Instigators of workplace incivility are more likely to be male, and some are also high performers at work. Instigators do not discriminate based on gender or age when choosing a target; however, they are more likely to target individuals who hold lower status positions than themselves. Thus, incivility is more likely to be perpetrated by individuals in positions of power and aimed at individuals with less power. Research indicates that being the target of incivility can lead to increased job stress and job dissatisfaction. Targets often respond by withholding effort or other citizenship behaviors, avoiding the instigator, performing other counterproductive behaviors, or leaving the organization. The effects of incivility may also extend beyond the original involved parties to affect other individuals who may witness uncivil exchanges by creating a stressful working environment, changing organizational norms about how people treat each other at work, and potentially leading to spillover uncivil behavior.

Prevention of Workplace Incivility

There are many steps that organizations can take to reduce the occurrence of workplace incivility. Perhaps the most important is to set and clearly communicate expectations and standards for employee behavior to build a culture that will not tolerate rudeness or incivility. To be effective, it is critical that these policies are supported and modeled at all levels of the organization, particularly by those in top management. The selection and recruitment process should also align with the organization’s policies on civil interpersonal treatment. Companies should take care to inform potential hires of behavioral expectations and standards and use the interview process and reference checking to identify individuals with a higher propensity to instigate incivility.
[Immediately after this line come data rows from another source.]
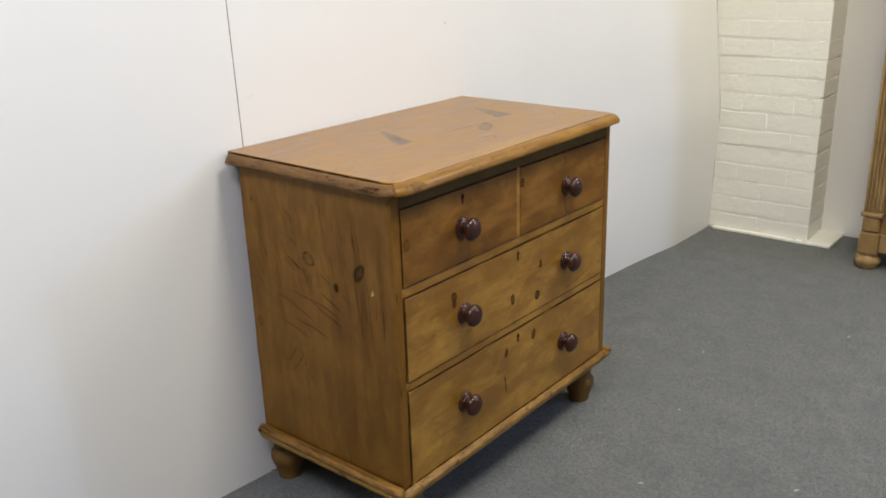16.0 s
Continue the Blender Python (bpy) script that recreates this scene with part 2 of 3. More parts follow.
def paint_material(name, colour, rough, lump_scale, lump, stain):
    m, nt, bsdf = material(name)
    v = nt.nodes.new("ShaderNodeNewGeometry").outputs["Position"]
    big = noise_tex(nt, v, 1.7, 4.0, 0.55)
    small = noise_tex(nt, v, lump_scale, 5.0, 0.6)
    col = mix(nt, ramp(nt, big, [(0.35, grey(0.0)), (0.75, grey(stain))]), colour, tuple(c * 0.86 for c in colour))
    dirt = ramp(nt, noise_tex(nt, v, 60.0, 3.0, 0.7), [(0.68, grey(0.0)), (0.80, grey(stain))])
    col = mix(nt, dirt, col, tuple(c * 0.7 for c in colour))
    nt.links.new(col, bsdf.inputs["Base Color"])
    bsdf.inputs["Roughness"].default_value = rough
    bump(nt, bsdf, small, lump, 0.003)
    return m


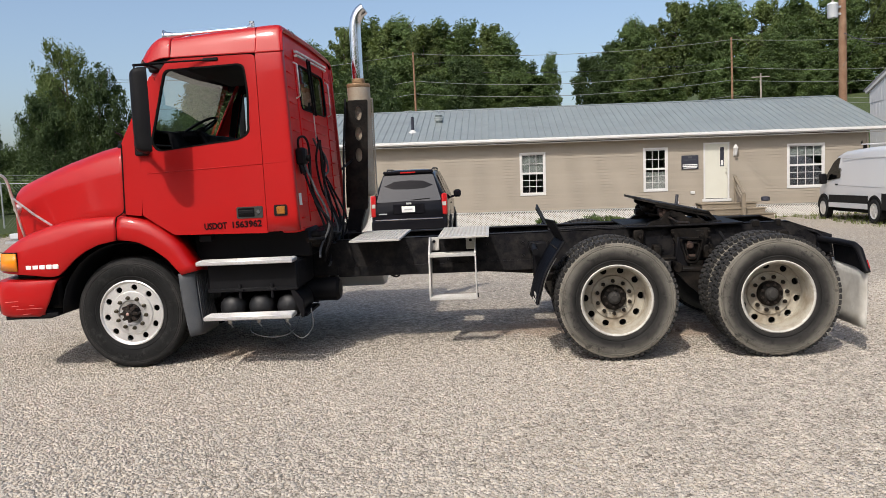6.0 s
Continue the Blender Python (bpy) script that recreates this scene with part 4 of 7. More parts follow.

Organizations can also provide training to employees to provide them with more productive ways of interacting with others and to make them more aware of the negative effects of incivility. Employee performance appraisals and evaluations should also reflect these standards for behavior. Finally, individuals who violate policies against incivility should incur consequences regardless of status. Because many instigators are in positions of power and possess valuable knowledge and skills, organizations may be reluctant to take action; however, the costs of tolerating incivility are too great to be ignored.

References:

  1. Cortina, L. M., Magley, V. J., Williams, J. H., & Langhout, R. D. (2001). Incivility in the workplace: Incidence and impact. Journal of Occupational Health Psychology, 6(1), 64-80.
  2. Johnson, P. R., & Indvik, J. (2001). Rudeness at work: Impulse over restraint. Public Personnel Management, 30(4), 457-465.
  3. Pearson, C. M., Andersson, L. M., & Porath, C. L. (2000). Assessing and attacking workplace incivility. Organizational Dynamics, 29(3), 123-137.
  4. Pearson, C. M., & Porath, C. L. (2005). On the nature, consequences, and remedies of workplace incivility: No time for “nice”? Think again. Academy of Management Executive, 19(1), 7-18.
  5. Penney, L. M., & Spector, P. E. (in press). Job stress, incivility, and counterproductive work behavior (CWB): The moderating role of negative affectivity. Journal of Organizational Behavior.